Select from the data all lines with the word "time".

Animation scripts
---------------

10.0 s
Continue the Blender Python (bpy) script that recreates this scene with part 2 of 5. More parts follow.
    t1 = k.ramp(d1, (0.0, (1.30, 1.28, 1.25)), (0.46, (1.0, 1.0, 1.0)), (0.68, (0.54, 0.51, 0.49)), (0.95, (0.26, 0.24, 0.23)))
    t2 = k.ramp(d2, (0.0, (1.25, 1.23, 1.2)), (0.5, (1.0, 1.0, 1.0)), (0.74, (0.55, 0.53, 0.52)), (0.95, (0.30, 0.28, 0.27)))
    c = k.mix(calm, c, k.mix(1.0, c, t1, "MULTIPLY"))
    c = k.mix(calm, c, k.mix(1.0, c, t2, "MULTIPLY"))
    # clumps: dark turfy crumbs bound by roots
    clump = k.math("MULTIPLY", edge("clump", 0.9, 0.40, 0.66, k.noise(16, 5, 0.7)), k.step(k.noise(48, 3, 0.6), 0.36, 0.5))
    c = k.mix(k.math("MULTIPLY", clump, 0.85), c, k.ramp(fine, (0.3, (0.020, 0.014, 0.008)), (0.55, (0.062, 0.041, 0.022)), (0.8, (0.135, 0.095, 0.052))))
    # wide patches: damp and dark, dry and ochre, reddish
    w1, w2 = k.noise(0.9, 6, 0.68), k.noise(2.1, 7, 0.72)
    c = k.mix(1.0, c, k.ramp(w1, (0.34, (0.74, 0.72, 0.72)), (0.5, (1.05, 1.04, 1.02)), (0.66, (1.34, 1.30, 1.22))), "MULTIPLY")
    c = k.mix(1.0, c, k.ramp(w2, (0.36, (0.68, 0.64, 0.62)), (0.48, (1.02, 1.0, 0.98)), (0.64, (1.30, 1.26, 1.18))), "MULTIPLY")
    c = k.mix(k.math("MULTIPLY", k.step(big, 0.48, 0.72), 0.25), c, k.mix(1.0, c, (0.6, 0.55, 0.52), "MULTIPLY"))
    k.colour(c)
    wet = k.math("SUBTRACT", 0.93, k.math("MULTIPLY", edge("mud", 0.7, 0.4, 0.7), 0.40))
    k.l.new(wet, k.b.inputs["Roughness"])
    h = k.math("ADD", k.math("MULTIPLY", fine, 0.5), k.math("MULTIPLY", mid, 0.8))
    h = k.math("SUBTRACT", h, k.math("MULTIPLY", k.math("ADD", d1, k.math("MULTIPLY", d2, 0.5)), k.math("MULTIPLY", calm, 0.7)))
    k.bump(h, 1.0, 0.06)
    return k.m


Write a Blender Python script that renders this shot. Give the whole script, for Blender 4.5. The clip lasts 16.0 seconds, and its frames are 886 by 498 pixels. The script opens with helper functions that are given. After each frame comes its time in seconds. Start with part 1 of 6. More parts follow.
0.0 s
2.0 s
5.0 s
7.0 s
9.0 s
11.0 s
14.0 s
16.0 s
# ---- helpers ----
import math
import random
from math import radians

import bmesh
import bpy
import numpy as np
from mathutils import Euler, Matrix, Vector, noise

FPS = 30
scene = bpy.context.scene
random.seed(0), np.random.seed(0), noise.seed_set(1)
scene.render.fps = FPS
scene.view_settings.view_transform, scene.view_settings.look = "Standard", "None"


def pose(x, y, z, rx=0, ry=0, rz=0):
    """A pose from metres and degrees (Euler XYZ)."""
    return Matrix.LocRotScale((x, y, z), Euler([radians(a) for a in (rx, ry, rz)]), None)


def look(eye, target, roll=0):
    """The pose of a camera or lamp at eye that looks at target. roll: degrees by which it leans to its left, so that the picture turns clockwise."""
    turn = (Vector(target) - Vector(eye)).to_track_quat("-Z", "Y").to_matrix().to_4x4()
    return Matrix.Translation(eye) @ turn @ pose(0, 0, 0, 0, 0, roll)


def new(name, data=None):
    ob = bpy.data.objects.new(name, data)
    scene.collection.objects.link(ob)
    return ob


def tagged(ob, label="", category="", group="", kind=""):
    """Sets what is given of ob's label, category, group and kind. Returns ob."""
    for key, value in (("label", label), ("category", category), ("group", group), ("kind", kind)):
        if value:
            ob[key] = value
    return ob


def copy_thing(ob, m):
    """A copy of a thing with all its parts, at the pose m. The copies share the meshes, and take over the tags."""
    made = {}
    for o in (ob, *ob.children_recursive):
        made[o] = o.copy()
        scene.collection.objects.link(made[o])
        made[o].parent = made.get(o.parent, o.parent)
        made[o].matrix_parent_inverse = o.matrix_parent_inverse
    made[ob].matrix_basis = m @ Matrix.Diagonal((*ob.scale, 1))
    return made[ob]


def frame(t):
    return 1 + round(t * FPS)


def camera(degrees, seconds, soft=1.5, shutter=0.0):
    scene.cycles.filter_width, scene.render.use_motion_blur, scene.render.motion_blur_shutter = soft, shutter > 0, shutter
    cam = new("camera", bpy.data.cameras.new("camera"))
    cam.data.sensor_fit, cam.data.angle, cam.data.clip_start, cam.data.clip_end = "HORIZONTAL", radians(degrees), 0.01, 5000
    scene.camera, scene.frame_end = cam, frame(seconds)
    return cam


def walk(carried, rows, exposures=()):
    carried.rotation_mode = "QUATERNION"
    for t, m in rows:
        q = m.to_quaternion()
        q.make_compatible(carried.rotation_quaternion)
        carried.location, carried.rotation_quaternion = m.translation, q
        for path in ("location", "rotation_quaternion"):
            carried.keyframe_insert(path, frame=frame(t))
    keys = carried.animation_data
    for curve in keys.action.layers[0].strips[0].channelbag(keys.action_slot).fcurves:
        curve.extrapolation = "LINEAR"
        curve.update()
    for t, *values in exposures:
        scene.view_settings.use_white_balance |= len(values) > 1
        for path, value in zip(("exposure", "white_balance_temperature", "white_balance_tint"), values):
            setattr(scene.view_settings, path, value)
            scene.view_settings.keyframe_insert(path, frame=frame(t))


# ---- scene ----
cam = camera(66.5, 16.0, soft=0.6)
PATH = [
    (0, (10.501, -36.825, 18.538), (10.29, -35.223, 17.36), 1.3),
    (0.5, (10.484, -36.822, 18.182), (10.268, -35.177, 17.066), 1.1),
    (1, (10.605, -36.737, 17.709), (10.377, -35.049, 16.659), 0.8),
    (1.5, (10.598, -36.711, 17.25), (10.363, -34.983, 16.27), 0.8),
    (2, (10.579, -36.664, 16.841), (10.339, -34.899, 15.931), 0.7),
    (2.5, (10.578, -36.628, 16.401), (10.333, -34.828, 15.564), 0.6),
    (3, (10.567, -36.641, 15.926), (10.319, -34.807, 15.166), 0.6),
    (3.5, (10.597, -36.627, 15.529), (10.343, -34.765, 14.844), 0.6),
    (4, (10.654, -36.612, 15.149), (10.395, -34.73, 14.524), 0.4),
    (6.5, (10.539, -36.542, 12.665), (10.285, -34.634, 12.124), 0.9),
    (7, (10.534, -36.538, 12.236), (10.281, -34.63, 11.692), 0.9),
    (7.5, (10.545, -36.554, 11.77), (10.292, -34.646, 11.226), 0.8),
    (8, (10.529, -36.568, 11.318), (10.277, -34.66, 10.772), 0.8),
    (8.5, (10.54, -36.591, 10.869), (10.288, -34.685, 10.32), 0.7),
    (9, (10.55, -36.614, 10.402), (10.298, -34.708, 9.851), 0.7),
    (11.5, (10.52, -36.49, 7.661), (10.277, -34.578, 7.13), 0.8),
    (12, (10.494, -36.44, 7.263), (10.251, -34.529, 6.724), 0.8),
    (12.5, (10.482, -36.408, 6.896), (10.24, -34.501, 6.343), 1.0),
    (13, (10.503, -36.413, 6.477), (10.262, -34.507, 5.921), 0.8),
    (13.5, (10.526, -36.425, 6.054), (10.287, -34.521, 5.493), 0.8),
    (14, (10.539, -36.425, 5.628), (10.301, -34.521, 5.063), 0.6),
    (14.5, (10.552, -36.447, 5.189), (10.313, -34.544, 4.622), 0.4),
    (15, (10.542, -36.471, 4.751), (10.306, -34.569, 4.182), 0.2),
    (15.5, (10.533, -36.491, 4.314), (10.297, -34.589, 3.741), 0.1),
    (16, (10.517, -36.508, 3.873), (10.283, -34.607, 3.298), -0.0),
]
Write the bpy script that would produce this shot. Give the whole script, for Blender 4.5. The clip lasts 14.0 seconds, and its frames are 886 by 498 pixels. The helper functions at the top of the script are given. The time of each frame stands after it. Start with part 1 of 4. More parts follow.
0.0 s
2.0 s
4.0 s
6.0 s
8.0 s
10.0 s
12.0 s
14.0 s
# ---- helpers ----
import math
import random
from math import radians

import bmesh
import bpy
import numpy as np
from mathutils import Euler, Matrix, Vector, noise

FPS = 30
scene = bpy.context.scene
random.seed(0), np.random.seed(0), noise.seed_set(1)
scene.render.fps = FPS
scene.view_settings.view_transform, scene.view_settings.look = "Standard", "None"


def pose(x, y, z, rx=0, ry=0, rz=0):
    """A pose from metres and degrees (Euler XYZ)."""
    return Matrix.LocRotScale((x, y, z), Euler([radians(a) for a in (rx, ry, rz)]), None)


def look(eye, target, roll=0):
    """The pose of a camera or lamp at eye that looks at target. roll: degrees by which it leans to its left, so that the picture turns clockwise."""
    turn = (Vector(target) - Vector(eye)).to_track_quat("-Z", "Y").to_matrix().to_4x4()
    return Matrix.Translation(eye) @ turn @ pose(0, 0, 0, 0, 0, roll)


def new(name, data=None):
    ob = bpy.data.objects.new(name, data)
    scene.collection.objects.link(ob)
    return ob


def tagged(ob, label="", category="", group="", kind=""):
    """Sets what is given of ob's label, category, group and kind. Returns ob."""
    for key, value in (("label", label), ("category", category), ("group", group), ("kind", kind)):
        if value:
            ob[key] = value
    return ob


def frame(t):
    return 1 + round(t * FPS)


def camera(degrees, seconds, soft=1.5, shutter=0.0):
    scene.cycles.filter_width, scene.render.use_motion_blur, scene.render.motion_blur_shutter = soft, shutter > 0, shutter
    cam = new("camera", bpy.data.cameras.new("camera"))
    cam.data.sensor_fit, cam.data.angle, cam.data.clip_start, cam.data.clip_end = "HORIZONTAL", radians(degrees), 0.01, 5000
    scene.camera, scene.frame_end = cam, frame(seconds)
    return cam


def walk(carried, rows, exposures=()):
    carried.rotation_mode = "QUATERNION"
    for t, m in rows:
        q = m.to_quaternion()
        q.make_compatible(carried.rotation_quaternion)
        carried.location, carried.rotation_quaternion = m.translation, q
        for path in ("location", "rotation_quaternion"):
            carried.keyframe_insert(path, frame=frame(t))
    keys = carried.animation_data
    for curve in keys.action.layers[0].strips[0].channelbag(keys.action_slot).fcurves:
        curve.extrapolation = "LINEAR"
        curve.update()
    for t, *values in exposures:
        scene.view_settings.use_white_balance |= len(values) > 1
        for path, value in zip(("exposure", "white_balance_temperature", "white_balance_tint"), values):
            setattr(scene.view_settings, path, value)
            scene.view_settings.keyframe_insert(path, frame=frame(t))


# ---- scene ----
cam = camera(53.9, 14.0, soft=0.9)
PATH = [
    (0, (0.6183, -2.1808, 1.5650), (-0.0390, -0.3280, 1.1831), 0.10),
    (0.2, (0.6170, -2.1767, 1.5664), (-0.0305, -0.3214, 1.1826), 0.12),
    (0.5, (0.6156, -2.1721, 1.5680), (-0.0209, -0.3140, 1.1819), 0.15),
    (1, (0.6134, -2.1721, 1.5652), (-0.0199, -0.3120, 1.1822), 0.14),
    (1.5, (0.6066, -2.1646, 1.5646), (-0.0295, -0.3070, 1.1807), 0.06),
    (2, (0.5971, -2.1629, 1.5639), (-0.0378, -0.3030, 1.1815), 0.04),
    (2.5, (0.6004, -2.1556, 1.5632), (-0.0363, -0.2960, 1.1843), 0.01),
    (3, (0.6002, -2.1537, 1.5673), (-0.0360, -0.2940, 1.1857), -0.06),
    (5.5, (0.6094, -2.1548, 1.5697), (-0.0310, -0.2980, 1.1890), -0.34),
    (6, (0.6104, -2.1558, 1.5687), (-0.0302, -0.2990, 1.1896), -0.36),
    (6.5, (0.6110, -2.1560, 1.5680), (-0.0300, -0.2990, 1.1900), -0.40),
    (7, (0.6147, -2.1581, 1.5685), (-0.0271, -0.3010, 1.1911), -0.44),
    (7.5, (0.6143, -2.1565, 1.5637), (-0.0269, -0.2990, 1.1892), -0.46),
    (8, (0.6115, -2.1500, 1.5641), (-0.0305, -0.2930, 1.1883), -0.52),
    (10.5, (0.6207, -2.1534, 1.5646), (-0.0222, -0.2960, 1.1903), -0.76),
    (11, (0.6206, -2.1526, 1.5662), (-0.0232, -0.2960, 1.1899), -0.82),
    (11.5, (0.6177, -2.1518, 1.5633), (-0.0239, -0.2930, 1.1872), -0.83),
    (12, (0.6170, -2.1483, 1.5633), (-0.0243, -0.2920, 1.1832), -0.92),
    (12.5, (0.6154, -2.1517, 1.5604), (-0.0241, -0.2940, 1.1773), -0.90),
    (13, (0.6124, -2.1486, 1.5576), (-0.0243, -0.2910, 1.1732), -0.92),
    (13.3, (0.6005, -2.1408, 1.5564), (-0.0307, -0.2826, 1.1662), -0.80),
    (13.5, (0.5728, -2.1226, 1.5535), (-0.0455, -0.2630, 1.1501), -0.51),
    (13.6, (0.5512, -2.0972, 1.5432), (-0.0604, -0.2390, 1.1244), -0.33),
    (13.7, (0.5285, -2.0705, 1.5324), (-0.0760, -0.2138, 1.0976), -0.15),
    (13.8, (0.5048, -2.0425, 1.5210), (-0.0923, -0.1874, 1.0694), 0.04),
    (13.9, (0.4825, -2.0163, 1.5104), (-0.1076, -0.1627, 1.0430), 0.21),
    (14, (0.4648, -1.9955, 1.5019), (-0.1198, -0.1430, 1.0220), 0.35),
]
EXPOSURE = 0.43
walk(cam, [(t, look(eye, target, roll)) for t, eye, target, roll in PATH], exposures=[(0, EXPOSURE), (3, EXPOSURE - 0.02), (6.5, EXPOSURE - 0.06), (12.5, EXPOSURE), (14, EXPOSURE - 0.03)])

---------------

### Correct result
Write a Blender Python script that renders this shot. Give the whole script, for Blender 4.5. The clip lasts 16.0 seconds, and its frames are 886 by 498 pixels. The script opens with helper functions that are given. After each frame comes its time in seconds. Start with part 1 of 6. More parts follow.
Write the bpy script that would produce this shot. Give the whole script, for Blender 4.5. The clip lasts 14.0 seconds, and its frames are 886 by 498 pixels. The helper functions at the top of the script are given. The time of each frame stands after it. Start with part 1 of 4. More parts follow.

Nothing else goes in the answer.